Sanmesse is an area in southern Japan that has exact scale replica Mo'ai head from Easter island. Some of the Mo'ai face the ocean, towards Easter island which is facing Samesse from the other side of the world.
Moai, or mo‘ai, are monolithic human figures carved from rock on the Polynesian island of Easter Island, Chile between the years 1250 and 1500. Nearly half are still at Rano Raraku, the main moai quarry, but hundreds were transported from there and set on stone platforms called ahu around the island’s perimeter. Almost all moai have overly large heads three-fifths the size of their bodies.
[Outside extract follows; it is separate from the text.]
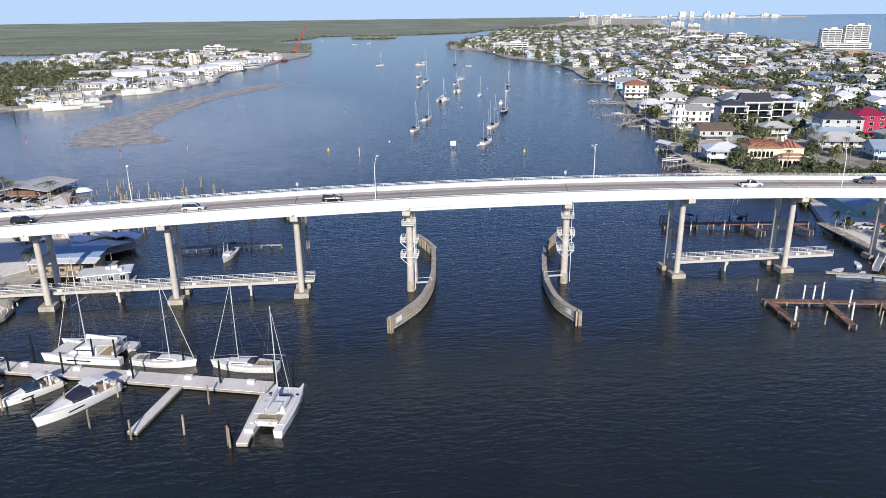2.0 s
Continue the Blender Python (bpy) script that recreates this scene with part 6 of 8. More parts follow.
def bay_restaurant():
    t = thing("bay_restaurant", "white bayside restaurant with several pale metal roofs and two pagoda peaks", "restaurant", -232, 106, 1.25, 20)
    part("wall", Geo().box(0, 0, 0, 32, 13, 3.6).box(-14, 7, 0, 10, 9, 3.6), STUCCO, t)
    rf = part("roof", hip(Geo(), -16, 16, -6.5, 6.5, 3.6, 2.2, 1.2), METAL_W, t, "pale ribbed metal roof")
    for x, y in ((-13, 2), (5, 7)):
        g = Geo()
        hip(g, x - 5, x + 5, y - 5, y + 5, 4.0, 2.0, 1.0)
        gable(g, x - 2.0, x + 2.0, y - 3.4, y + 3.4, 5.6, 3.2, 0.4, "y")
        part("peak_roof", g, METAL_W, t)
    part("front_roof", Geo().loft([[(x, y, z) for y, z in ((-11, 3.0), (-6, 3.9), (-6, 4.05), (-11, 3.15))] for x in (-14, 13)]), METAL_W, t)
    windows(t, WIN[1.8, 1.5], [(-12 + i * 4, -6.55, 0.9, 0) for i in range(7)])
    c = thing("long_canopy", "open canopy with a long white roof on posts", "canopy", -202, 111, 1.25, 18)
    part("roof", Geo().box(0, 0, 3.6, 22, 6.5, 0.22), METAL_W, c)
    for i in range(6):
        for s in (-1, 1):
            part("post", Geo().tube((-10 + i * 4, s * 3, 0), (-10 + i * 4, s * 3, 3.6), 0.1, n=6), RAIL_W, c)
    part("dark_back_wall", Geo().box(0, 2.6, 0, 21, 0.2, 3.4), WOOD_B, c)
    k = thing("tiki_bar", "round tiki bar with brown palm thatch on a white base", "tiki bar", -190, 99.5, 1.25, 0)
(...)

The moai are chiefly the living faces of deified ancestors. The statues still gazed inland across their clan lands when Europeans first visited the island, but most would be cast down during later conflicts between clans.
The 887 statues, production and transportation is considered a remarkable creative and physical feat. The tallest moai erected, called Paro, was almost 10 metres (33 ft) high and weighed 75 tons, the heaviest erected was a shorter but squatter moai at Ahu Tongariki, weighing 86 tons, and one unfinished sculpture, if completed, would have been approximately 21 metres (69 ft) tall with a weight of about 270 tons.
Eleven or more moai have been removed from the island and transported to locations around the world, including six out of the thirteen moai that were carved from basalt. ( wikipedia ). This one on the picture is in the Musee du Louvre in Paris.